Work instructions: Repeat every entry word for word, skipping the pictures.
-- begin --
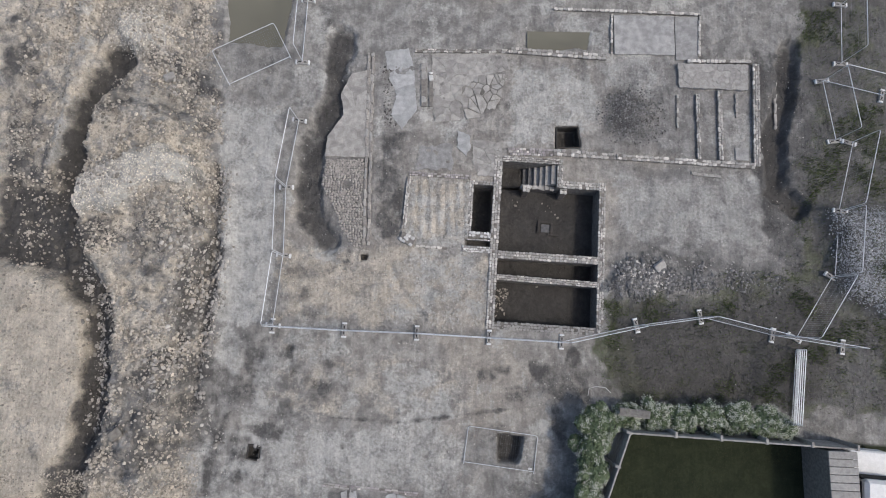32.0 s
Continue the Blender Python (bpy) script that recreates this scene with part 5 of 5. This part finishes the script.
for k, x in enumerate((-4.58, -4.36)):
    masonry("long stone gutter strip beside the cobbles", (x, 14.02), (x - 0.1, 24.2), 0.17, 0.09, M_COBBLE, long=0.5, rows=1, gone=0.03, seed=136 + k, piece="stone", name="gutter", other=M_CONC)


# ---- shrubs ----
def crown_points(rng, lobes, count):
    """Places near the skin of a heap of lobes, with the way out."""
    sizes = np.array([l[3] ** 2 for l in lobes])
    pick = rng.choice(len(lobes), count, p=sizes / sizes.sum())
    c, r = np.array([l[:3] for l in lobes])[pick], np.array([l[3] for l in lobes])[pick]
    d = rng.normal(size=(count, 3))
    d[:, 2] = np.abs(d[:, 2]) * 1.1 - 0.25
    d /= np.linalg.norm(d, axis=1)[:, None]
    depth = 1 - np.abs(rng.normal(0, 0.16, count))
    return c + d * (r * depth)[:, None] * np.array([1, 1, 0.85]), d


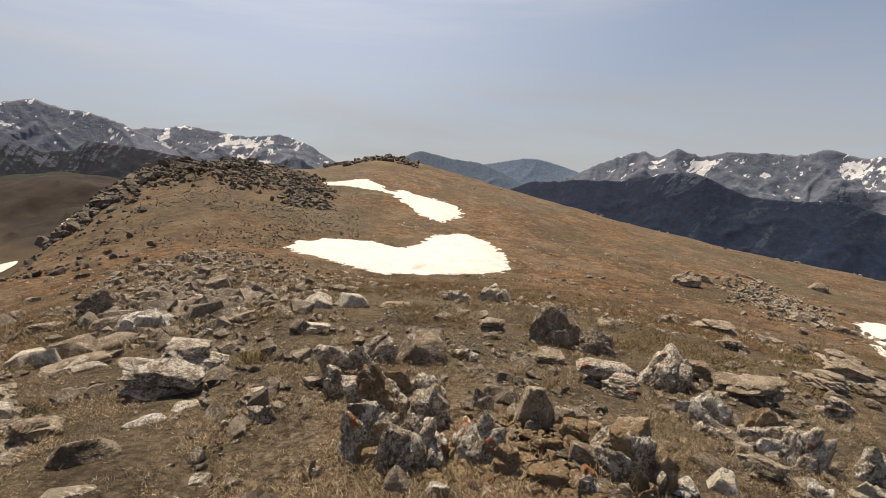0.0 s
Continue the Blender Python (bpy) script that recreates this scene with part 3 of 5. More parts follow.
-- end --
Result of this task:
32.0 s
Continue the Blender Python (bpy) script that recreates this scene with part 5 of 5. This part finishes the script.
for k, x in enumerate((-4.58, -4.36)):
    masonry("long stone gutter strip beside the cobbles", (x, 14.02), (x - 0.1, 24.2), 0.17, 0.09, M_COBBLE, long=0.5, rows=1, gone=0.03, seed=136 + k, piece="stone", name="gutter", other=M_CONC)


# ---- shrubs ----
def crown_points(rng, lobes, count):
    """Places near the skin of a heap of lobes, with the way out."""
    sizes = np.array([l[3] ** 2 for l in lobes])
    pick = rng.choice(len(lobes), count, p=sizes / sizes.sum())
    c, r = np.array([l[:3] for l in lobes])[pick], np.array([l[3] for l in lobes])[pick]
    d = rng.normal(size=(count, 3))
    d[:, 2] = np.abs(d[:, 2]) * 1.1 - 0.25
    d /= np.linalg.norm(d, axis=1)[:, None]
    depth = 1 - np.abs(rng.normal(0, 0.16, count))
    return c + d * (r * depth)[:, None] * np.array([1, 1, 0.85]), d


0.0 s
Continue the Blender Python (bpy) script that recreates this scene with part 3 of 5. More parts follow.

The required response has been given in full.